Still, even as a privately held company, Stimson is responsible to shareholders, which is why Dexter says the company’s partnerships with land trust organizations have never been more critical, particularly as it enters into agreements to furnish protections on its parcels, allowing continued forest management while safeguarding fish and wildlife species, staving off the threat of wildfire and maintaining public recreation access.

“If you look at a map of western Montana and see that checkerboard pattern of ownership, it’s mostly a sea of federal land with islands of private timberland,” Dexter said. “And with the unwinding of this landscape and its traditional uses, and as private land is sold off to different entities, we think it’s critically important that we keep as much of this landscape intact and available to the public as possible.”
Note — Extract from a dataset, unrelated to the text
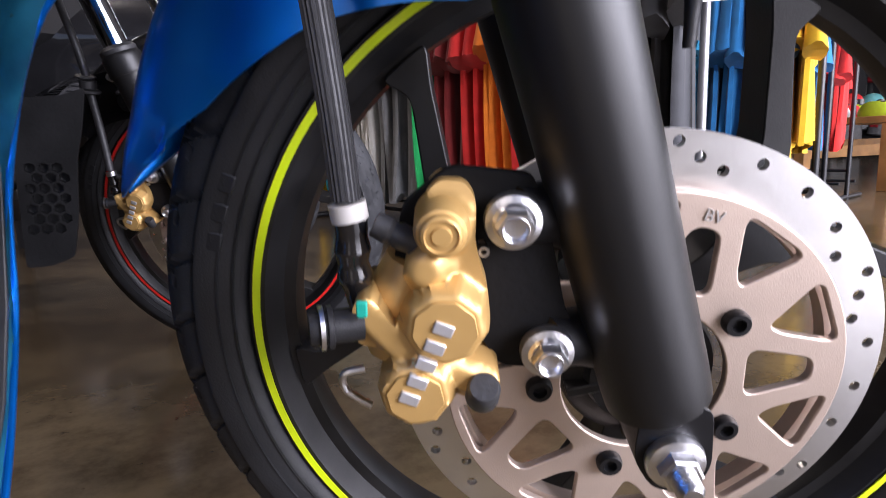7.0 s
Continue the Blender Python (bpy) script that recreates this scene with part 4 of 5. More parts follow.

To that end, Dexter is carefully tracking a “reconciliation bill” making its way through the U.S. House of Representatives, where the House Agriculture Committee has included $40 billion of investments in forestry provisions, including an historic $1.25 billion allocation over 10 years for the Forest Legacy Program (FLP), which has protected roughly 3 million acres of forestland across the U.S., including 268,000 acres in Montana. Established by Congress in 1990 and administered by the U.S. Forest Service, the FLP assists states and private forest owners in maintaining working landscapes through permanent conservation easements and fee acquisitions.

The reconciliation bill also earmarks $100 million for the Community Forest and Open Space Program, which help communities invest in natural infrastructure by conserving forests that sequester carbon dioxide and protect drinking water supplies, reducing the need for costly filtration and treatment systems.

The program has helped place conservation easements on nearly 100,000 acres of Stimson forestland, guaranteeing public access, preventing unchecked development and ensuring it remains productive for future generations, Dexter said.

“Conserving working forest lands contributes significantly to local and state economies, especially in rural areas,” Dexter said, noting that the National Alliance of Forest Owners reports that U.S. forests support approximately 2.5 million jobs, a $109 billion payroll and $288 billion in sales.

Jim Williams, regional supervisor for Montana Fish, Wildlife and Parks in northwest Montana, said programs like FLP, as well as Habitat Montana and the Montana Fish and Wildlife Conservation Trust, have helped maintain not only a viable timber industry in the Treasure State, but has preserved untold outdoor recreational access.

“There’s no program in the history of fish and wildlife conservation in Montana that comes close to the Forest Legacy Program in terms of the impact it’s had on maintaining a working landscape, maintaining public recreation access, and protecting critical fish and wildlife connectivity,” Williams said. “And we have been fortunate to work with willing timber companies as well as extremely knowledgeable land trust organizations that are the foremost experts on these partnerships.”

The Trust for Public Land and Stimson Lumber Company, the landowner, have reached a deal to permanently protect 27,000 acres along the Kootenai River east of Libby with a working forest conservation easement. Courtesy The Trust for Public Land

As senior project manager at The Trust for Public Land (TPL), Chris Deming has helped facilitate numerous deals between private companies like Stimson, the state of Montana and TPL, including pending “working forest” conservation easements of about 200,000 acres of timberlands reaching from Glacier National Park to the Cabinet Mountains Wilderness, as well as the Selkirks and Idaho Panhandle.

In addition to striking deals with Stimson, TPL has also worked with Southern Pine Plantations (SPP), a Georgia-based land investment company that purchased 630,000 acres in Northwest Montana from Weyerhaeuser in early 2020, and Green Diamond Resource Company, which purchased large swaths of the land from SPP.

Deming gives most of the credit for recent conservation successes to the private timber interests that have been willing to partner on conservation easements during what he calls “an apex moment” in the history of land use and conservation.

“These companies are being partially paid and they are partially donating the development rights of their timberland so they can move forward and say, ‘We don’t want the distraction of these unsolicited offers from developers,’” Deming explained. “That’s critical. It’s because of those decisions that we are able to keep these working forests on the landscape, keep development pressures at bay and continue to allow public access.”

Neil Ewald, Green Diamond’s senior vice president and chief operating officer, who has worked with TPL to conserve tens of thousands of acres on its newly acquired parcels, said the conservation easements allow his company to maintain the forests as a “generational asset,” providing a revenue stream while the forests produce more and healthier timber that can be harvested decades from now.

“There’s a saying that there are two income streams from forestry — income for today and value for tomorrow,” Ewald said. “Well, we’re not desperate for income today. We don’t have any big notes to pay off. But we think we can maximize the value for the future.”